The only real hassle was that the Calderonians had advanced the trap’s capability in some of the other newer cities explored by the Community. To the scientists of the past’s great cost. The little mechanical worms that carried the devices had not been limited to travelling just in the vertical plain as they had on Calderon Six, but could burrow in all directions. Which meant his own probes had to have better detection programmes to allow for the target potentially being either under their feet or over their heads instead of in front of them. They’d also increased the range of the worms, so that once a tunnel was detected, they could burrow their way to it from over two hundred metres away. Thus there was a good chance his probes would not have to take out just one of them at a time, but perhaps three or four.
Others were much more tricky. They’d had a trap he termed a tachyon shock wave, which was nearly invisible. A standard tachyon detector could spot one, or rather the general vicinity of one. But it couldn’t find either the source or the transmitter, both of which were more tiny worm like machines which could also bore their way through solid rock. And waiting until after it activated was likely to be deadly, since the response was unimaginably violent, as a shock wave of vibrational energy expanded out in all directions. Usually because he tunnelled in to the cities the shock wave would run straight back down the tunnel from which the intruder had come, and could take out whoever had triggered the trap even many hundreds of metres away. The only good news about the shock wave was that it could only t
ravel in straight lines, which meant that as long as he had a groove big enough cut into the side of a solid rock wall, he could take shelter in it and let it pass him safely by. Then, while the field was regenerating there was roughly seven seconds of safety - he hoped - during which he could fire an explosive device or missile of some sort to take out everything in the chamber ahead. Crude but effective.
Again he had done just that before and it had worked, though at a horrendous expense. Guided missiles cost a fortune, and for a civilian scientist to have the materials to build nearly a hundred of them, had shocked the Earth authorities more than a little. He remembered being questioned for days about his need for such things, and then having the Sparrow and the bug fitted out with advanced monitoring equipment, just to make sure they had records of every single occasion he armed or used one, and why. Somehow though, he suspected that might not be such an issue on the Targ. It was after all, a warship.

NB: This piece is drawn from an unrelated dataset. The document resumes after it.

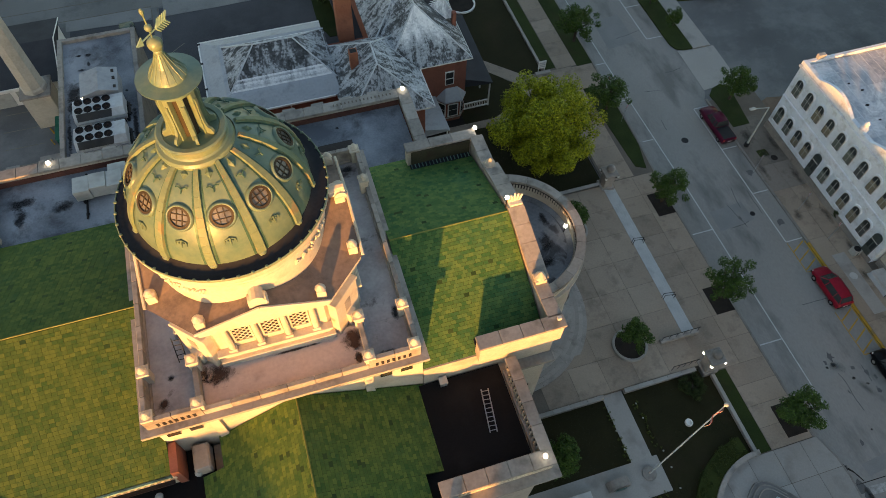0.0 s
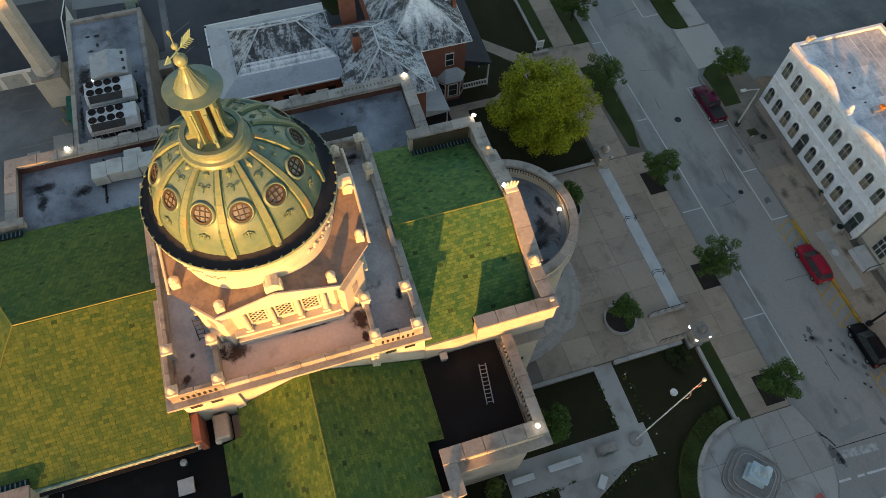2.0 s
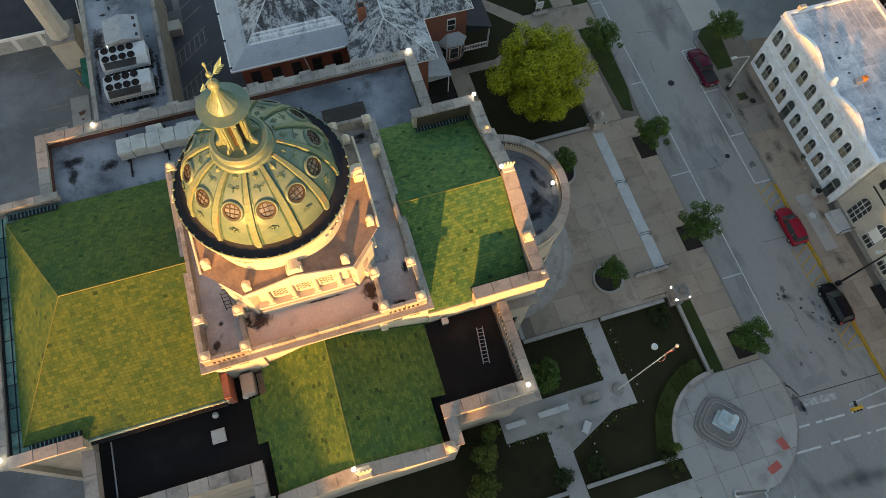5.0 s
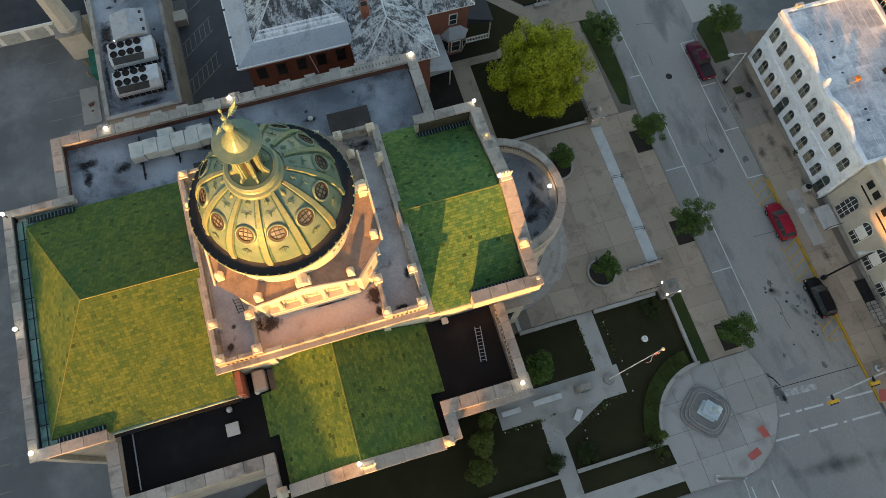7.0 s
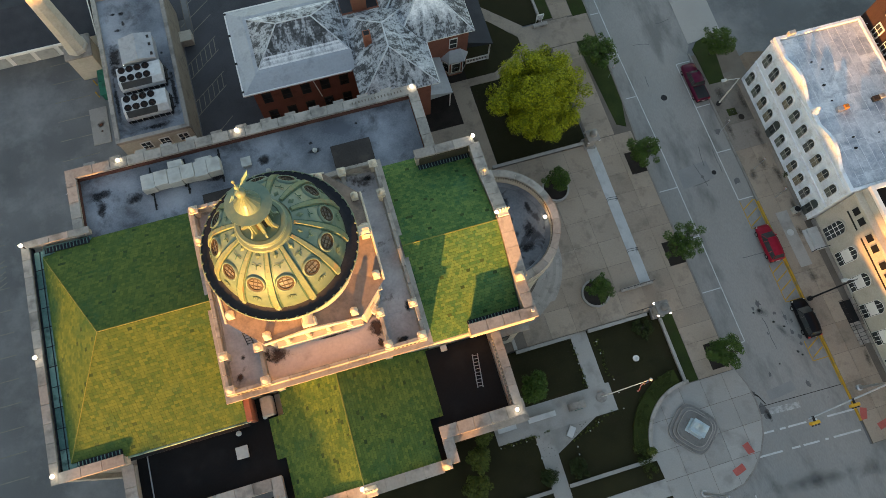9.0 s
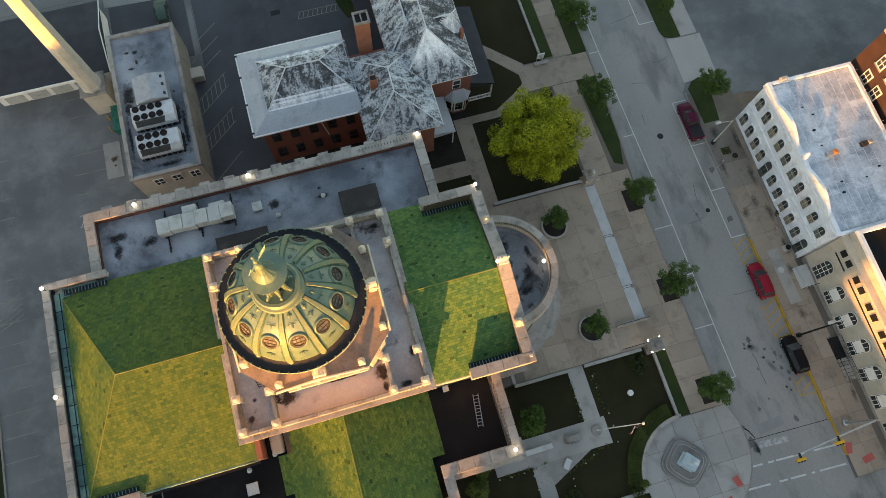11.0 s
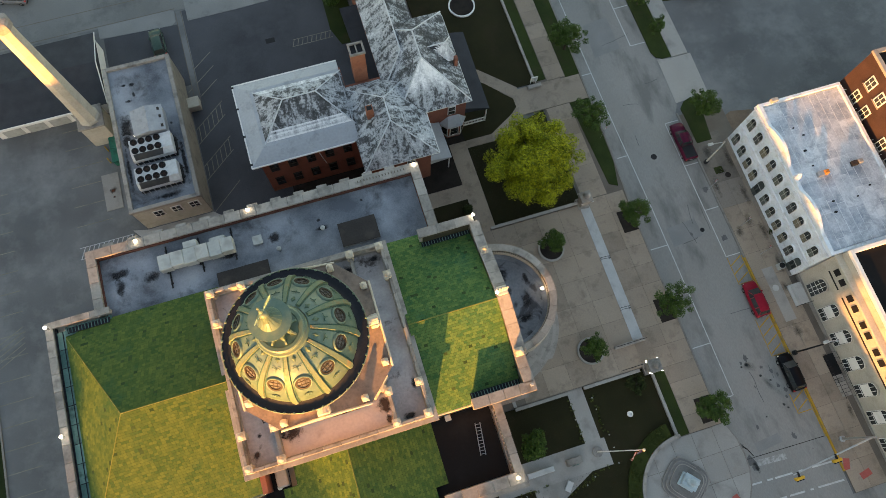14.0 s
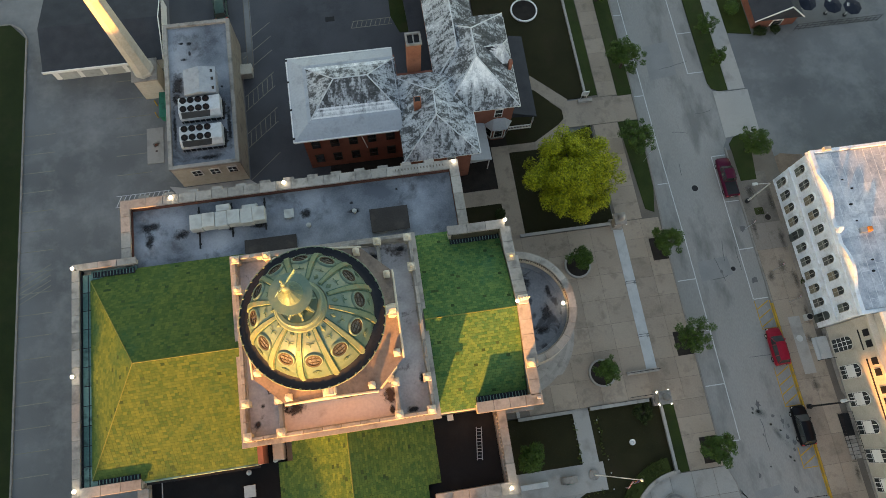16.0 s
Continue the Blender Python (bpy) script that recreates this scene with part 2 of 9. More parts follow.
TIN = surface("grey_metal_roof", (0.33, 0.35, 0.375), (0.44, 0.46, 0.485), 0.55, 4, 0.4, 0.1, metal=0.05, stain=(0.2, 0.21, 0.22), stain_amount=0.5, ragged=0.65)
SHINGLE = surface("dark_shingles", (0.024, 0.027, 0.033), (0.062, 0.067, 0.077), 0.9, 14, 0.6, 0.5, island=0.3, ragged=0.7)
METAL = surface("pale_sheet_metal", (0.33, 0.34, 0.33), (0.46, 0.47, 0.455), 0.5, 4, 0.8, 0.05, metal=0.1, stain=(0.2, 0.195, 0.18), stain_size=1.0, stain_amount=0.5)
CHILLER = surface("pale_blue_white_casing", (0.44, 0.46, 0.47), (0.58, 0.6, 0.61), 0.5, 4, 0.8, 0.05, stain=(0.3, 0.3, 0.3), stain_size=1.2, stain_amount=0.4)
FANRUST = surface("rusty_dark_fan", (0.018, 0.01, 0.008), (0.05, 0.026, 0.02), 0.6, 8, 1.0, 0.1)
OLDLINE = surface("faded_lot_paint", (0.13, 0.125, 0.10), (0.26, 0.25, 0.2), 0.85, 10, 0.6, 0.1, stain=(0.11, 0.112, 0.11), stain_size=1.5, stain_amount=0.6)
STEEL = surface("galvanised_steel", (0.30, 0.31, 0.32), (0.45, 0.46, 0.47), 0.4, 8, 1.0, 0.05, metal=0.7)
BLACK = surface("black_iron", (0.008, 0.008, 0.009), (0.02, 0.02, 0.022), 0.5, 10, 1.0, 0.1)
WHITE = surface("white_paint", (0.62, 0.61, 0.58), (0.80, 0.79, 0.77), 0.6, 8, 0.6, 0.05, stain=(0.5, 0.48, 0.45), stain_size=1.0, stain_amount=0.3)
LINE = surface("white_road_paint", (0.34, 0.35, 0.35), (0.55, 0.55, 0.55), 0.8, 14, 1.2, 0.1)
YELLOW = surface("yellow_road_paint", (0.30, 0.17, 0.02), (0.48, 0.29, 0.04), 0.8, 12, 0.8, 0.1, stain=(0.16, 0.14, 0.10), stain_size=1.5, stain_amount=0.7)
WHITEWALL = surface("whitewashed_masonry", (0.57, 0.63, 0.70), (0.74, 0.79, 0.85), 0.8, 5, 0.5, 0.15, stain=(0.33, 0.33, 0.33), stain_size=0.8, stain_amount=0.6, edge=(0.5, 0.66), ragged=0.75)
TANWALL = surface("tan_stone_wall", (0.365, 0.338, 0.285), (0.515, 0.477, 0.412), 0.85, 5, 0.5, 0.2, stain=(0.27, 0.245, 0.205), stain_size=0.8, stain_amount=0.4, ragged=0.65)
SILVER = surface("silver_coated_roof", (0.39, 0.425, 0.48), (0.72, 0.74, 0.765), 0.6, 4, 0.3, 0.08, objects=0.25, span=(0.34, 0.66), stain=(0.2, 0.235, 0.29), stain_size=0.42, stain_amount=0.85, edge=(0.44, 0.66), ragged=0.78, warp=0.5)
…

It was the bolos that really worried him though. Computer controlled tanks, he’d never actually encountered one on Calderon Six. They’d all turned to dust long before his arrival. But the great races had encountered them on their digs, and paid a dreadful price for that meeting. Laser cannon, explosive projectile weapons, energy shells, even sound cannon. Only two thirds the size of the bug, the damn things had every armament imaginable, and they were unbelievably tough, fast and difficult to target. His only solution thus far had been a bait and run type approach. Project some sort of energy image through a probe, and draw the tank to him, then hope that some form of carefully prepared static charge could take it out.